In these chapters, Michael also makes progress along his character arc but shows that he has some way to go in understanding The Difference Between Loyalty and Complicity. With his actions after Misty’s death, Michael counters the continuation of trauma and the nefarious influence of his family: He doesn’t stop Misty’s death, but he limits its ghastliness and treats her body differently than those of the other victims. Instead of taking Misty to the cellar and dissecting her like an animal, he gives her a human burial. Michael injects civility into the process and also hints that he is beginning to be willing to defy the Morrows. He also begins to understand the roots of the family’s trauma as he understands that “Momma had lived through her own personal hell as a girl [….] Was that why she was so angry, so hungry for blood?” (383). To deal with her “hell,” she creates “hell” for others, including her own family. As the matriarch, Momma is the source of the trauma and responsible for its continuous flow.
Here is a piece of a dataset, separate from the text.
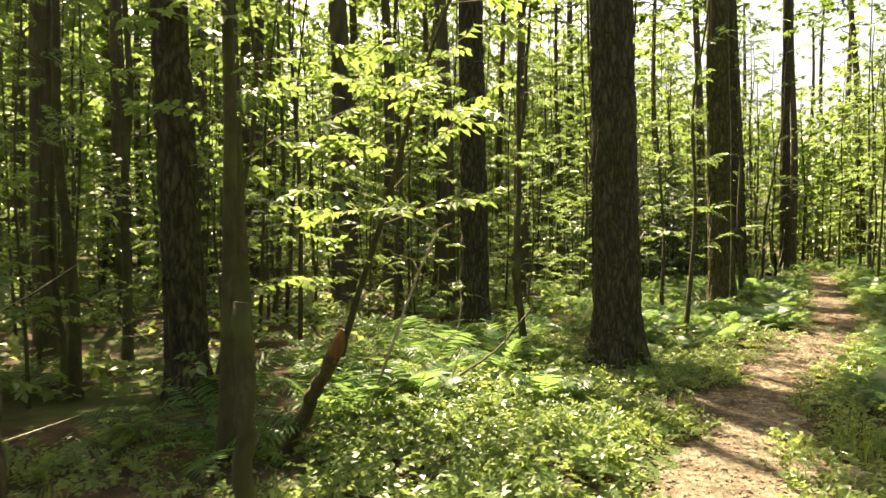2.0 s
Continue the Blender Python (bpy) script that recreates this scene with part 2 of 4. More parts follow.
def leaf_shapes(kind):
    """One spray of leaves lying along +x, as corners of four-cornered leaves (leaf, corner, xyz), about 1 long."""
    out = []

    def leaf(root, way, length, width, droop=0.0):
        way = np.array([math.cos(way), math.sin(way), droop])
        side = np.array([-way[1], way[0], 0])
        root = np.array(root, float)
        out.append([root, root + way * length * 0.5 + side * width / 2 + (0, 0, 0.12 * width), root + way * length + (0, 0, -0.15 * length),
                    root + way * length * 0.5 - side * width / 2 + (0, 0, 0.12 * width)])

    if kind == "rowan":
        for n in range(5):
            f = 0.2 + 0.16 * n
            for sign in (1, -1):
                leaf((f, 0, 0.06 * math.sin(3 * f)), sign * 1.05, 0.36 - 0.03 * n, 0.13, -0.1)
        leaf((0.9, 0, 0), 0, 0.34, 0.13, -0.2)
    elif kind == "broad":
        for n, (f, way) in enumerate(((0.1, 0.9), (0.25, -0.9), (0.5, 0.7), (0.65, -0.7), (0.85, 0.1))):
            leaf((f, 0, 0), way, 0.5, 0.34, -0.15 - 0.05 * n)
    else:
        for n in range(3):
            leaf((0.3 * n, 0, 0), (n - 1) * 0.9, 0.75, 0.6, -0.2)
    return np.array(out)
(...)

Music continues to symbolize escape, but Alice and Misty complicate the meaning of escape. Misty plays “A Forest,” and Michael is uncomfortable because it makes him think of Alice and moving away from Dahlia with her. Wanting to break free makes Michael feel guilty since he’d presumably leave behind Misty. The Cure song encapsulates the conflicting priorities of Alice, Michael, and Misty: They are in a love triangle, and Michael doesn’t know how to excise himself from it without hurting someone he cares about. “A Forest” reminds Michael that he can’t separate himself from his family and keep both Alice and Misty safe.